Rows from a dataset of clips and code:

□ □ □ □

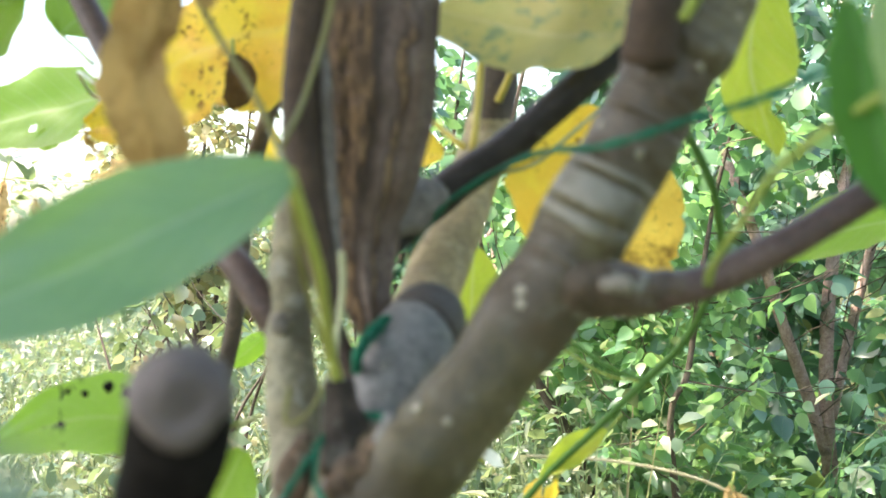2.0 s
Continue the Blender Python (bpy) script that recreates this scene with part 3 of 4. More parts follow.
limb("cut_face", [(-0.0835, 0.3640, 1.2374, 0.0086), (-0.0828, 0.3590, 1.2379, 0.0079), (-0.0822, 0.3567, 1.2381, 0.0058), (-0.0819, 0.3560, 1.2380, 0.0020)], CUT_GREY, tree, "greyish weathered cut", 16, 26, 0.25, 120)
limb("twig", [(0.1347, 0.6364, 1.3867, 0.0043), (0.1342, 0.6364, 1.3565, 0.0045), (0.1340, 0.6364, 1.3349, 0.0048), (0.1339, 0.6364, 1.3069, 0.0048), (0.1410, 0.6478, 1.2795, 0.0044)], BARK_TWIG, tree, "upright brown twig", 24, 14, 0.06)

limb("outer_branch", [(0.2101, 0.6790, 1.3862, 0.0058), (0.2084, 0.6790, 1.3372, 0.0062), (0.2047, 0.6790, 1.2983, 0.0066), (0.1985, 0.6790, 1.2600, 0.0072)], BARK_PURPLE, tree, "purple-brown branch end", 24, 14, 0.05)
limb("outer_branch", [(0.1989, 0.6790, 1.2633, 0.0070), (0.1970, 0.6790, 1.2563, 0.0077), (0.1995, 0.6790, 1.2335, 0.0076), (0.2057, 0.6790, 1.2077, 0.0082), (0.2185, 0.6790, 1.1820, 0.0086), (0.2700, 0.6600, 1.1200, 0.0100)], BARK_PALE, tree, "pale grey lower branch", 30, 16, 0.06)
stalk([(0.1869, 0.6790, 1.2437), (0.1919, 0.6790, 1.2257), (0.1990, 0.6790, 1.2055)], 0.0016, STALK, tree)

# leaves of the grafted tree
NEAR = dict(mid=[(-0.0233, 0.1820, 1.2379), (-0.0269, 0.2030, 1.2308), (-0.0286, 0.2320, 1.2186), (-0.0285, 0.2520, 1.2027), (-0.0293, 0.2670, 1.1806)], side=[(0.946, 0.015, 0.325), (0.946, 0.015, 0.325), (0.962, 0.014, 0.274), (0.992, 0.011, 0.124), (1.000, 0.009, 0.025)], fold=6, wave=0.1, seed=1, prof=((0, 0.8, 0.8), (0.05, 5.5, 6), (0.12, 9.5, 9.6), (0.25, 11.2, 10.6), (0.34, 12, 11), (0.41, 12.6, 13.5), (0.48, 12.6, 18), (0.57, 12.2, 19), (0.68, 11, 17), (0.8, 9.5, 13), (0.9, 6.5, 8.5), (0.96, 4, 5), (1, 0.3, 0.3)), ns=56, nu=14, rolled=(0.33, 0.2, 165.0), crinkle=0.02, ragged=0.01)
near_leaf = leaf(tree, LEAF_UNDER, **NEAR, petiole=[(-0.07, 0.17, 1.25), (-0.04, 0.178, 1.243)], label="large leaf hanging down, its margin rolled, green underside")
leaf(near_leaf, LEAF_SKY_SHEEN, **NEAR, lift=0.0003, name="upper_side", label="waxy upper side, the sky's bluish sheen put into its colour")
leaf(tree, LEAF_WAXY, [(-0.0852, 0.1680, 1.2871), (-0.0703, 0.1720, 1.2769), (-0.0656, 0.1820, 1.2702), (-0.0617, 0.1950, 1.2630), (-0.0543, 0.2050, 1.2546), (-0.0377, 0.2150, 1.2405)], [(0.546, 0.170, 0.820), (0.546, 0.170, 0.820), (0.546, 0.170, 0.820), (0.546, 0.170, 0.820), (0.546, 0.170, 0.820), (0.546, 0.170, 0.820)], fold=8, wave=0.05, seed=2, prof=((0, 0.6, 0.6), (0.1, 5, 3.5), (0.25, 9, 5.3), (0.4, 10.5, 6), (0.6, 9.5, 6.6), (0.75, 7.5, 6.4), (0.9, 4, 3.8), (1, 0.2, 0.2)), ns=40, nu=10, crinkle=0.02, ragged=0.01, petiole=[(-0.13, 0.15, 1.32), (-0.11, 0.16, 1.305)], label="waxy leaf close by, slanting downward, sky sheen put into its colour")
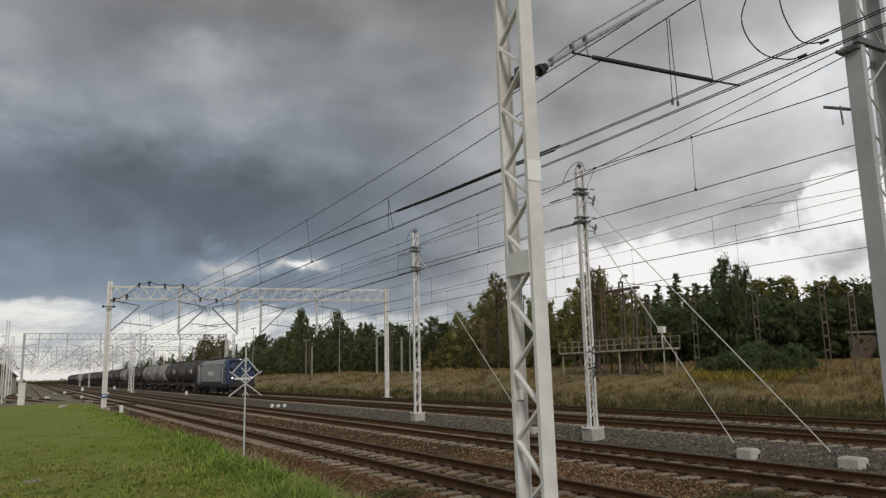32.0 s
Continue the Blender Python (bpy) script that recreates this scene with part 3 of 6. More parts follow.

□ □ □ □

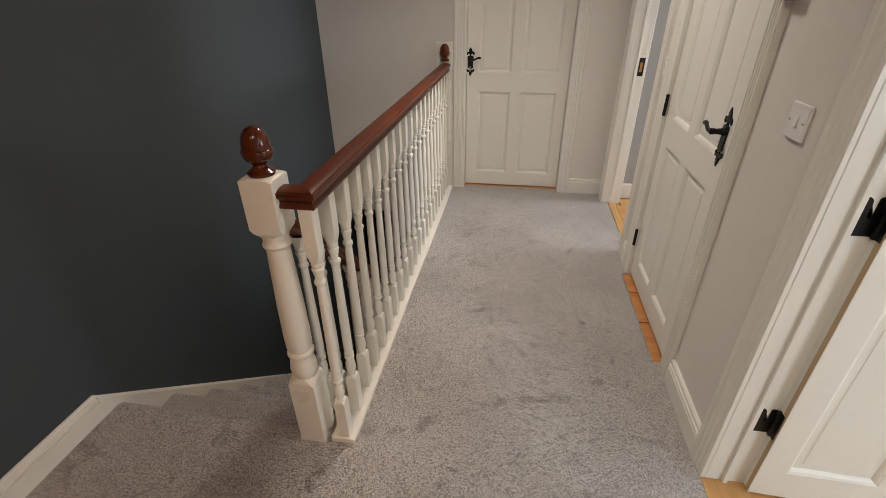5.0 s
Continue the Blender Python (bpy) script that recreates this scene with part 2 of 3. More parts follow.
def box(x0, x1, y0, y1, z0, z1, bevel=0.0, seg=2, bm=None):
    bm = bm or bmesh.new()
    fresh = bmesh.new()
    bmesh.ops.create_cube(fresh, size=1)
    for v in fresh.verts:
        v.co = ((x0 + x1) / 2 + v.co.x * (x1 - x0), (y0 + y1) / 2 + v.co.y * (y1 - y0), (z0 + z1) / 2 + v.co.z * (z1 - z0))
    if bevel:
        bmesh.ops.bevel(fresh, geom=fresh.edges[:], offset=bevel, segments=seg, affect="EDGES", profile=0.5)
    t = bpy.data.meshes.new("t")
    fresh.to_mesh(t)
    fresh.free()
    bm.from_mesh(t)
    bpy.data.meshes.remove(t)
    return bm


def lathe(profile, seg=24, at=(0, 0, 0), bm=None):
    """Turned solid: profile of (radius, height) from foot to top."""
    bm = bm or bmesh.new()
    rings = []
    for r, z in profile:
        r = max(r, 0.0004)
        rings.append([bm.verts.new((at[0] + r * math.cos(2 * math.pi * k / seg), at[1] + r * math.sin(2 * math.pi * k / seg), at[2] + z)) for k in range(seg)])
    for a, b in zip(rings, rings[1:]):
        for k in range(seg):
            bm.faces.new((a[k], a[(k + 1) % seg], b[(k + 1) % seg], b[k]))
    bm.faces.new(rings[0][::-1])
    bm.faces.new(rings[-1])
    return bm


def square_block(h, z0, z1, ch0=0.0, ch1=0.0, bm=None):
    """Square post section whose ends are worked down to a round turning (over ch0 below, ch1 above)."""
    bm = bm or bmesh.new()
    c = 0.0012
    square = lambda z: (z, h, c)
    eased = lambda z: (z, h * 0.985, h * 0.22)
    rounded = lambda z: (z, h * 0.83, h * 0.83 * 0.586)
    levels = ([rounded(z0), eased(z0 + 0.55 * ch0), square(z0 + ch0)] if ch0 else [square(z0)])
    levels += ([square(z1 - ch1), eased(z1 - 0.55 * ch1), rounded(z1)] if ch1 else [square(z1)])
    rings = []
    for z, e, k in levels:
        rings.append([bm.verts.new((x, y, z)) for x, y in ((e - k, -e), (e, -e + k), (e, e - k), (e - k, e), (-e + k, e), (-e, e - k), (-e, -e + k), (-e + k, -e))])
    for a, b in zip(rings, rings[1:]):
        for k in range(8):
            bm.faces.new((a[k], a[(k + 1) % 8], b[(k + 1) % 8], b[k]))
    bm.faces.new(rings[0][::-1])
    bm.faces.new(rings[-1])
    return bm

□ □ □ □

TASK STATEMENT: Look above for lines with the word "follow" and copy them all.

ANSWER TO THIS PROBLEM:
Continue the Blender Python (bpy) script that recreates this scene with part 3 of 4. More parts follow.
Continue the Blender Python (bpy) script that recreates this scene with part 3 of 6. More parts follow.
Continue the Blender Python (bpy) script that recreates this scene with part 2 of 3. More parts follow.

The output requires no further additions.